13 August 2010

Calculus

I haven't written here in almost a year (though I have one post in draft from six months or so ago), but I have been plodding along, working my way up the stairwell from the underground onto level footing to begin my degree. I've finally started "coming out of the closet" regarding my major and professional goals, and it feels good. Now if I can just live up to those dreams...

This will be my last semester of classes I "should have taken" in high school (algebra-based physics and calculus I), and next semester I'll begin the real work of pursuing a physics degree. I managed to ace college algebra and produced a very respectable B in a condensed-session trigonometry course.

But in two weeks, I start calculus, and I'll confess, I'm terrified.

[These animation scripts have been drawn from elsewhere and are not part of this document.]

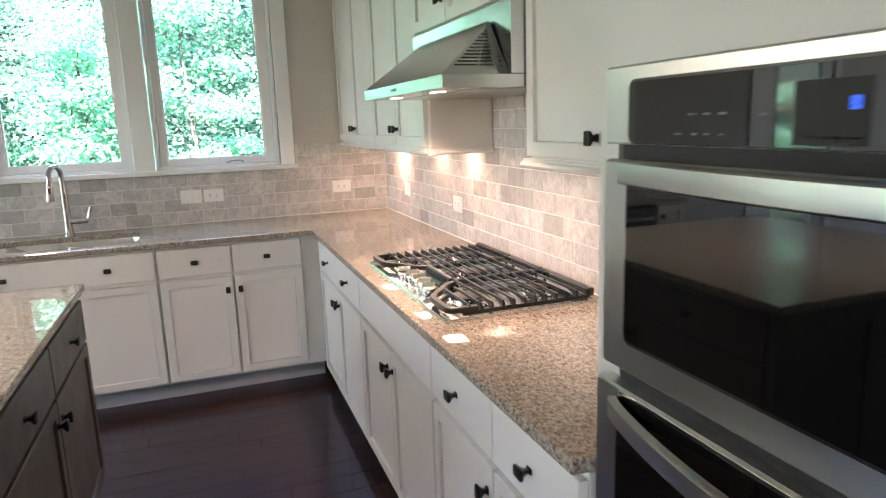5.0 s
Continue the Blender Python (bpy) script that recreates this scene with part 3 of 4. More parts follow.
# ---- cooktop ----
CX0, CX1, CY0, CY1 = 0.535, 1.064, 2.685, 3.631
ck = thing("gas_cooktop", (0.80, 3.16, Z_TOP), "stainless five-burner gas cooktop with black iron grates", "cooktop")
bm = boxes((CX0, CX1, CY0, CY1, 0.9142, 0.9225))
bmesh.ops.bevel(bm, geom=[e for e in bm.edges], offset=0.003, segments=2, affect="EDGES")
part("pan", bm, M_PAN, ck, "brushed stainless pan")
part("pan_rim", boxes((CX0 + 0.003, CX0 + 0.009, CY0 + 0.01, CY1 - 0.01, 0.9226, 0.9246), (CX1 - 0.009, CX1 - 0.003, CY0 + 0.01, CY1 - 0.01, 0.9226, 0.9246),
                      (CX0 + 0.01, CX1 - 0.01, CY0 + 0.003, CY0 + 0.009, 0.9226, 0.9246), (CX0 + 0.01, CX1 - 0.01, CY1 - 0.009, CY1 - 0.003, 0.9226, 0.9246), bevel=0.0009), M_CHROME, ck)
for ya, yb, xa in ((2.735, 3.005, 0.585), (3.05, 3.275, 0.705), (3.32, 3.585, 0.585)):
    w = 0.004
    part("spill_well", boxes((xa, xa + w, ya, yb, 0.9226, 0.9248), (1.03, 1.03 + w, ya, yb, 0.9226, 0.9248), (xa + w, 1.03, ya, ya + w, 0.9226, 0.9248), (xa + w, 1.03, yb - w, yb, 0.9226, 0.9248), bevel=0.001), M_CHROME, ck, "raised rim of a burner well")
for bx, by, r in ((0.675, 2.845, 0.052), (0.925, 2.845, 0.036), (0.83, 3.163, 0.045), (0.675, 3.48, 0.036), (0.925, 3.48, 0.045)):
    bn = part("burner", lathe([(r + 0.024, 0), (r + 0.024, 0.003), (r + 0.018, 0.006), (r + 0.006, 0.005), (r - 0.002, 0.007), (r - 0.002, 0.019)], (bx, by, 0.9226), n=32), M_CHROME, ck, "bright aluminium burner ring", True)
    part("burner_cap", lathe([(r, 0), (r + 0.002, 0.002), (r + 0.002, 0.007), (r - 0.006, 0.010), (r * 0.4, 0.011)], (bx, by, 0.9418), n=32), M_BURNER, bn, "matte black burner cap", True)
    part("igniter", lathe([(0.003, 0), (0.003, 0.02)], (bx - r - 0.008, by + 0.006, 0.9226), n=8), M_WHITE, bn)

ZG0, ZG1 = 0.944, 0.960
BAR_X = [0.625 + 0.0373 * i for i in range(12)]


def grate(y0, y1, edge_pts, bars, name_label, open_side):
    g = part("grate", tube(edge_pts, 0.0085, 8), M_IRON, ck, name_label, True)
    for bx in bars:
        lo, hi = y0 + 0.004, y1 - 0.004
        if bx < 0.67:
            if open_side < 0:
                hi = y0 + 0.235
            elif open_side > 0:
                lo = y1 - 0.235
        b = boxes((bx - 0.0033, bx + 0.0033, lo, hi, ZG1 - 0.0095, ZG1), bevel=0.002)
        # the thick curved foot at the outer end of each bar
        for end, on in ((lo, open_side <= 0), (hi, open_side >= 0)):
            s = 1 if end == lo else -1
            if on and open_side != 0:
                web = [(0.0, 0.928), (0.011, 0.928), (0.014, 0.935), (0.021, 0.9415), (0.034, 0.9465), (0.055, 0.9500), (0.055, 0.952), (0.006, 0.9575), (0.0, 0.952)]
                v0 = [b.verts.new((bx - 0.0040, end + s * u, z)) for u, z in web]
                v1 = [b.verts.new((bx + 0.0040, end + s * u, z)) for u, z in web]
                b.faces.new(v0)
                b.faces.new(v1[::-1])
                for q in range(len(web)):
                    r = (q + 1) % len(web)
                    b.faces.new((v0[q], v1[q], v1[r], v0[r]))
        part("bar", b, M_IRON, g)
    for bx, by in ((1.045, y0 + 0.03), (1.045, y1 - 0.03), (0.70, y0 + 0.02), (0.70, y1 - 0.02)):
        part("foot", lathe([(0.006, 0), (0.008, ZG0 - 0.9226)], (bx, by, 0.9228), n=8), M_IRON, g)
    return g


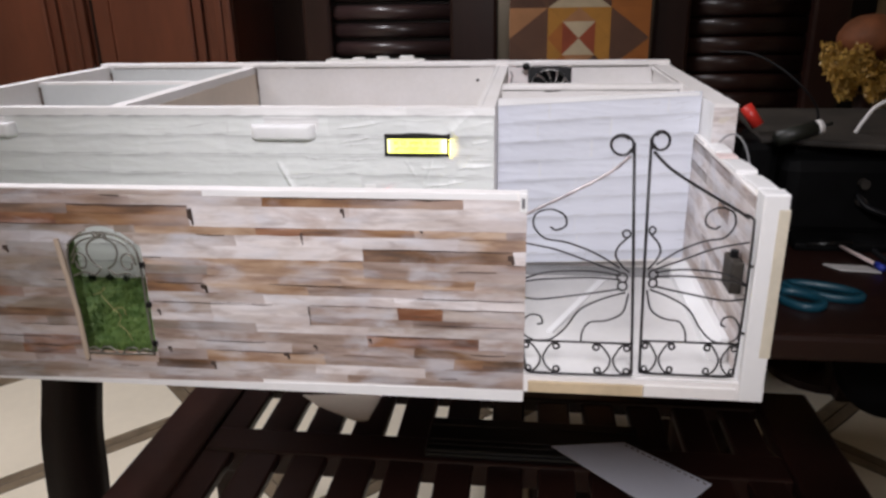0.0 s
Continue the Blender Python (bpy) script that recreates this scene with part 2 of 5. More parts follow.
TURF = mat("artificial_turf", (0.045, 0.105, 0.016), 0.75, 0.4, 95, 300, 0.2, second=(0.125, 0.190, 0.042))
WEED = mat("dark_green_weed", (0.018, 0.030, 0.018), 0.7, 0.3, 60, 300, 0.1)
STICK = mat("pale_wood_stick", (0.55, 0.44, 0.34), 0.6, 0.15, 20, 200, 0.2, stretch=(1, 1, 0.1))
BEZEL = mat("black_bezel_metal", (0.006, 0.006, 0.006), 0.28, 0.1, 30, 200, 0.03)
LCD = mat("yellow_green_backlight", (0.35, 0.34, 0.02), 0.25, 0.02, 30, 100, 0.0, emit=(1.0, 0.97, 0.34), power=2.4)
LCDHOT = mat("backlight_hot_edge", (0.8, 0.8, 0.4), 0.3, 0.02, 30, 100, 0.0, emit=(1.0, 0.97, 0.42), power=2.6)
GLOWP = mat("backlight_leak", (0.8, 0.75, 0.3), 0.4, 0.02, 30, 100, 0.0, emit=(1.0, 0.80, 0.10), power=28.0)
RAW = mat("pale_raw_foam", (0.64, 0.585, 0.47), 0.75, 0.10, 22, 200, 0.25)
SILVW = mat("silvery_worn_wire", (0.50, 0.45, 0.455), 0.42, 0.25, 60, 300, 0.1, metal=0.75)
_nt = LCD.node_tree
_xyz = _nt.nodes.new("ShaderNodeSeparateXYZ")
_tc = _nt.nodes.new("ShaderNodeTexCoord")
_ramp = _nt.nodes.new("ShaderNodeValToRGB")
_map = _nt.nodes.new("ShaderNodeMapRange")
_map.inputs["From Min"].default_value, _map.inputs["From Max"].default_value = -0.1126, -0.0491
_nt.links.new(_tc.outputs["Object"], _xyz.inputs[0])
_nt.links.new(_xyz.outputs[0], _map.inputs["Value"])
_nt.links.new(_map.outputs[0], _ramp.inputs[0])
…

My friends who took calculus in high school or college tell me it's not as hard as it looks, that I'm smart and I'll be fine. My brother-in-law took calculus three times before earning a C and he is now employed as a mechanical engineer. I know on an intellectual level that I'll probably be fine. But as one of my favorite authors has said, "Intellectual understanding does not always bring visceral belief." (Orson Scott Card, Xenocide)

I have an irrational fear of drowning in calculus. Maybe it's just a function (ha!) of how math-terrified the general population is, of how calculus is whispered of as though it were a medieval torture device. But even having had two semesters of precalculus and having done well at them, I look at my calculus textbook and it is a foreign language.

This is a big step for me. Much as I held precalculus as a marker of my probable success, calculus fits that role even more so. If I can't do calculus, I can't do physics. Calculus is the language of my chosen profession and if you can't speak the language, you can't be a physicist.

I'm determined to speak the language, one way or another.